Part II of a three-part series
I’m shocked, shocked to find there’s gambling in these premises. Captain Louis Renault in “Casablanca” before being handed his winnings in Rick’s Café
Last week, I wrapped my column with the comment about America careening off the rails, wondering how it could allow dedicated public workers, much valued and appreciated when their services are in need, dismissed as occupying secondary positions, inferior to important ones, you know, like those that “produce the wealth”: investors, hedge-fund managers and the like.
Positive economic numbers roll in. Unemployment is at its lowest in years and family income is rising. Good news…on the surface. The unheralded truth is that many public workers are forced to work second and third jobs for low wages to survive.
The Colorado Center for Law and Policy holds that “The Self-Sufficiency Standard for Colorado—the level at which families can meet basic needs without public or private support—generally requires an income above 200 percent of Federal Poverty Level or even higher in some parts of the state.” The FPL = $24,300. That’s $2,025 per month. That’s before deductions: taxes, insurance, retirement, etc.
The Denver Public Schools teacher I wrote about last week pays $1245 a month for a two-bedroom apartment for her and her three children on her $45,000 salary, not double the FPL. It leaves her a few hundred for food, clothing, and the rest.
Women, especially single-mothers, and people of color are primarily those on the short end of the stick. “Although only 9.7 percent of Coloradans live in single-mother households,” says CCLP, “they account for 41 percent of households in poverty.”
The lowest paid among college-educated professions: Teaching and nursing, both traditionally female populated. Little wonder 20 percent of American children live in households that are “food insecure.”
How, in heaven’s name, do we expect people to survive? What’s going off the rails?

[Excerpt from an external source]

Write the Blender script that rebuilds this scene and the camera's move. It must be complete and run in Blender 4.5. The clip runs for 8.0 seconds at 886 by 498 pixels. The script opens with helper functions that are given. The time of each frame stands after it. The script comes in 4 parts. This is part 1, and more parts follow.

First and foremost: Values. Skewed values held by those more outraged about how two people show their love or what a woman does with her body than that millions of their neighbors and fellow Americans go wanting.
Another: The dis-empowerment of workers. Unionism, once enshrined as a core value among American workers beginning with the 1935 National Labor Relations (Wagner) Act, which guaranteed workers the right to organize and bargain, has become anathema for many thanks to rightwing re-education camps.
“An important factor at play in the divergence between growth in productivity and wages,” says CCLP, “is the eroding bargaining power of workers. One measure of that is union representation. In Colorado, union participation among all workers has dropped from 16.2 percent in 1979 to 9.8 percent in 2016.”
Third: Legal and financial engineering beginning, as I wrote last week, in 1970s with the rise of laissez-faire, neo-liberal economics with the Chicago School of Economics.
Journalist-entrepreneur Steven Brill, author of “America’s Bitter Pill: Money, Politics, Backroom Deals” and recently released “Tailspin: How My Generation Broke America” calls it the “50-year tailspin” in which the battle has not necessarily been along partisan lines but between the “protected and the unprotected”: Those that have secured themselves and their families by manipulating—Senator Elizabeth Warren calls it rigging—the system, and those without the resources to hire well-paid lawyers and lobbyists to protect themselves.
“About five decades ago,” writes Brill in Time, “the core values that make America great began to bring America down. The First Amendment became a tool for the wealthy to put a thumb on the scales of democracy. America’s rightly celebrated dedication to due process was used as an instrument to block government from enforcing job-safety rules, holding corporate criminals accountable and otherwise protecting the unprotected. Election reforms meant to enhance democracy wound up undercutting democracy.”
The clincher: “Ingenious financial and legal engineering turned our economy from an engine of long-term growth and shared prosperity into a casino with only a few big winners.”
Along the way, frustration with the American way, the once ballyhooed American Dream, has grown into a miasma of cynicism for the majority both on the left and the right, left, as Brill puts it, “to fend for themselves.”